Ehrlich's Smart Growth plan praised by national advocate

Ideas change emphasis of Glendening's policies

October 11, 2003|By Michael Dresser | Michael Dresser,SUN STAFF

Gov. Robert L. Ehrlich Jr.'s revisions to the state's strategy for controlling sprawl are "a step in the right direction," according to a leading national advocate of Smart Growth policies.

Gerrit Knaap, director of the National Center for Smart Growth Research and Education, said yesterday that the executive order Ehrlich signed the day before changes the emphasis of Gov. Parris N. Glendening's signature program while retaining its core concepts.

"Potentially, it's positive. It depends on how it shakes out," Knaap said. "I don't see anything that makes me cringe or that is going backwards."

Knaap's praise of the plan came as some leading Maryland environmentalists, who feel they have been left in the dark about the changes in recent months, voiced concerns that there might be unpleasant surprises in the details.

Chief among their concerns was that Ehrlich was signaling a more permissive approach toward using state money for projects outside the "priority funding areas" - urban centers and areas set aside by the counties for growth - set up under Glendening's landmark 1997 Smart Growth legislation.

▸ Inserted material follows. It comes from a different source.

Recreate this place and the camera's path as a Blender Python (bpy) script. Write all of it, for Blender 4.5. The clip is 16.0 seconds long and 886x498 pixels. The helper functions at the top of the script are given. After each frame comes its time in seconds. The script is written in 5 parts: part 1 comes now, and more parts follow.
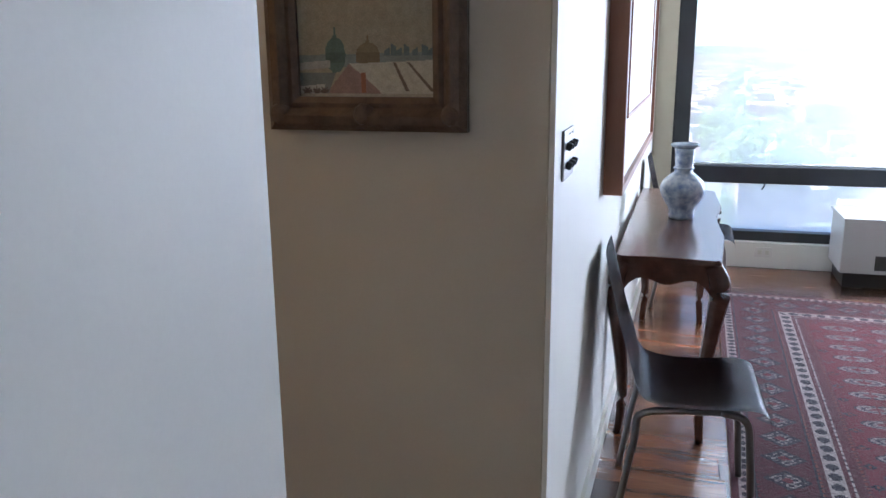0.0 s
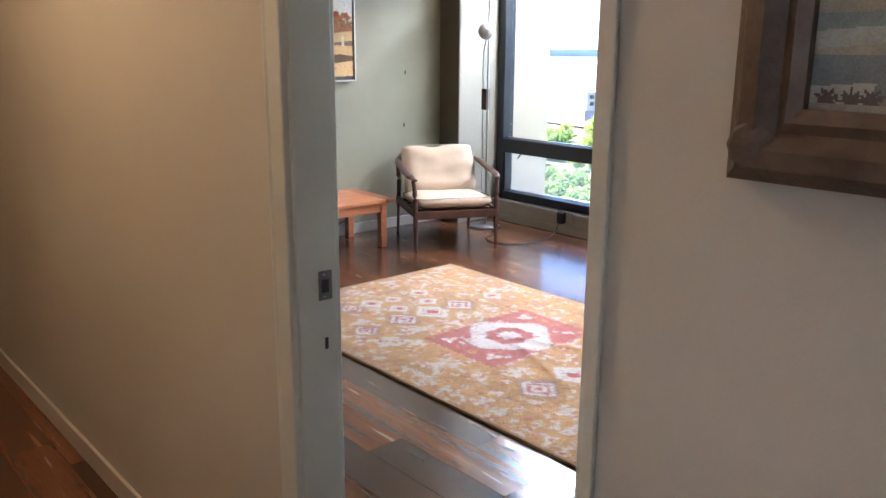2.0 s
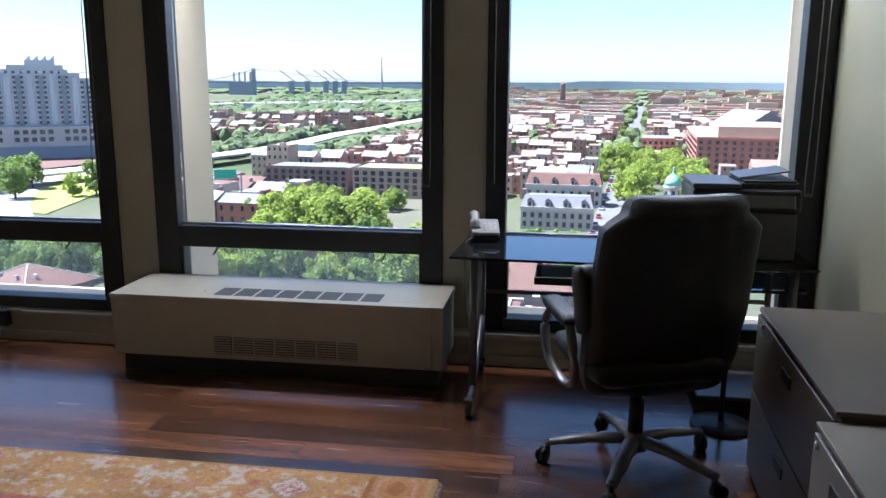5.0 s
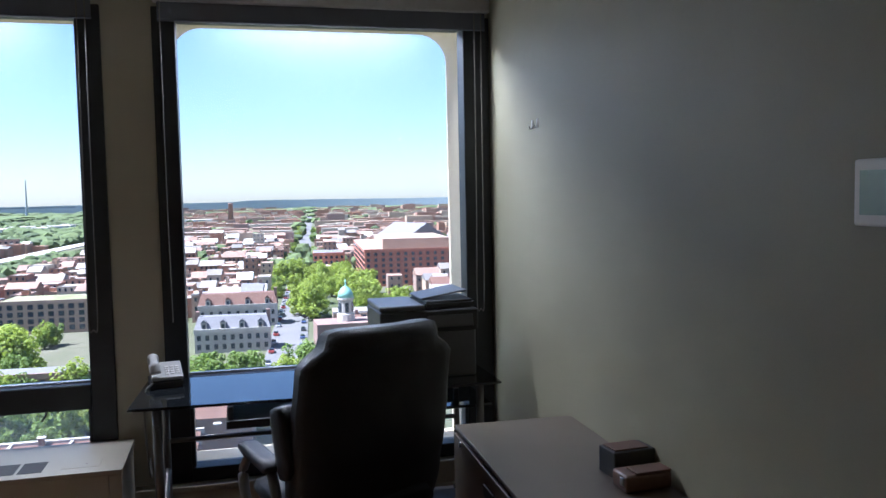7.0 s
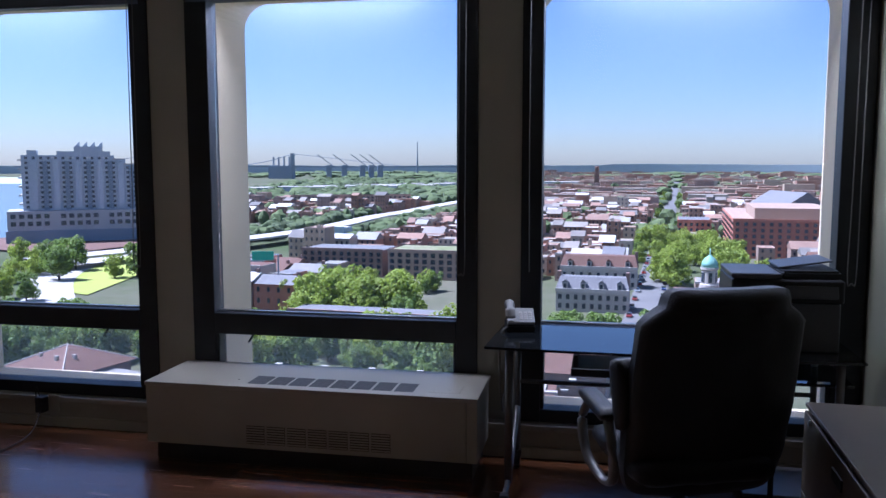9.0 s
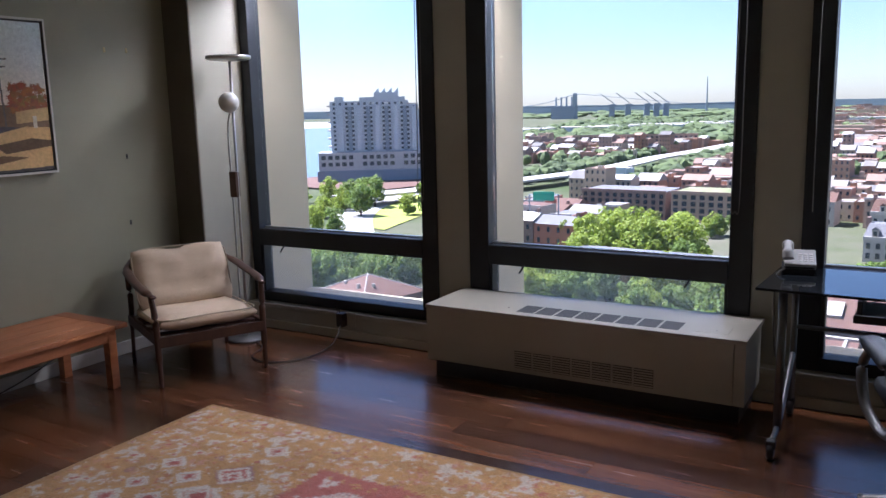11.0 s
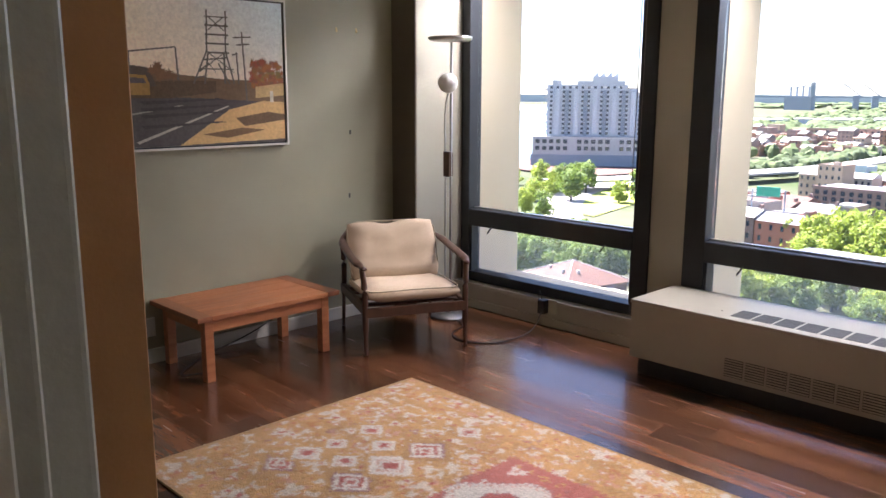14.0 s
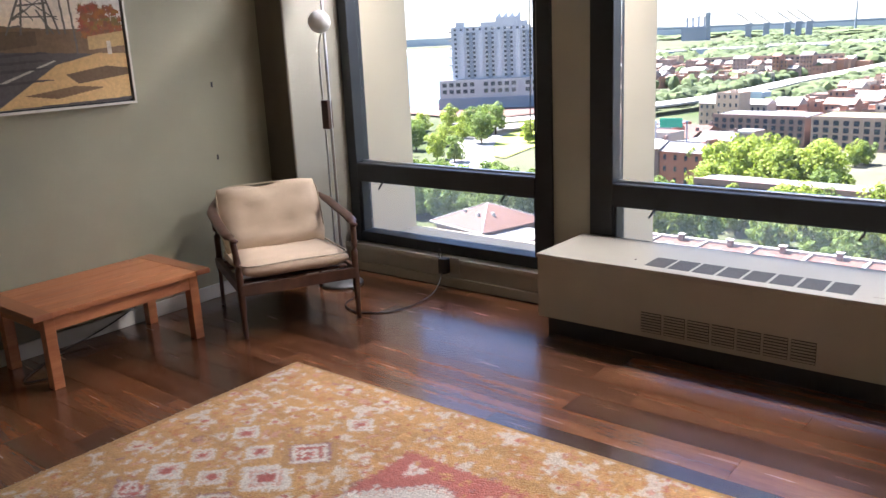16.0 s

"It could mean the priority funding areas don't have the teeth they once had," said Theresa Pierno, vice president of the Chesapeake Bay Foundation.

State Planning Secretary Audrey E. Scott, Ehrlich's point person on Smart Growth, denied that the state would allow local officials to use state resources to foster sprawl.

"There is no backing off the commitments to PFAs. It certainly won't be on my watch," Scott said.

The planning secretary said that where Glendening's Smart Growth program stressed conserving land outside areas targeted for growth, Ehrlich would emphasize development in established communities. That was also a goal of the Glendening program, but it appeared to play a secondary role to conserving open space.

Knaap - whose center is based at the University of Maryland, College Park -said he is also encouraged that Ehrlich's plan called for a role for the Smart Growth sub-Cabinet created by his predecessor. The group consists of the heads of the various agencies that deal with land-use issues.

Knaap said he's especially pleased with Ehrlich's emphasis on creating an inventory of land available for development.

"Land-use planning is an extremely important element in Smart Growth," Knapp said. He added that planning was a weak spot in Glendening's program.

Dru Schmidt-Perkins, executive director of the antisprawl group 1,000 Friends of Maryland, questioned some aspects of Ehrlich's plan but endorse the "land bank" concept.

She expressed concern that although environmentalists played a role in drafting recommendations for the land inventory in the winter, they had not been consulted since then.

Scott said the absence of environmental leaders at Ehrlich's Thursday night news conference was probably her fault. She said she hopes to set up a meeting to brief them next week.

Ehrlich's changes to Smart Growth appear to benefit older working-class communities such as his hometown of Arbutus. Ehrlich has ordered that the state's policies for land preservation be rewritten to reflect his priorities. Scott said yesterday that the administration expects to release them soon.

The changes have environmentalists, who backed Glendening's approach, nervous. "There has to be some open-space component" to Smart Growth, Schmidt-Perkins said.

Environmental groups appeared less concerned about Ehrlich's apparent effort to retire the name Smart Growth in favor of Priority Places Strategy.

"The name doesn't matter as much as actually achieving our goals," Pierno said.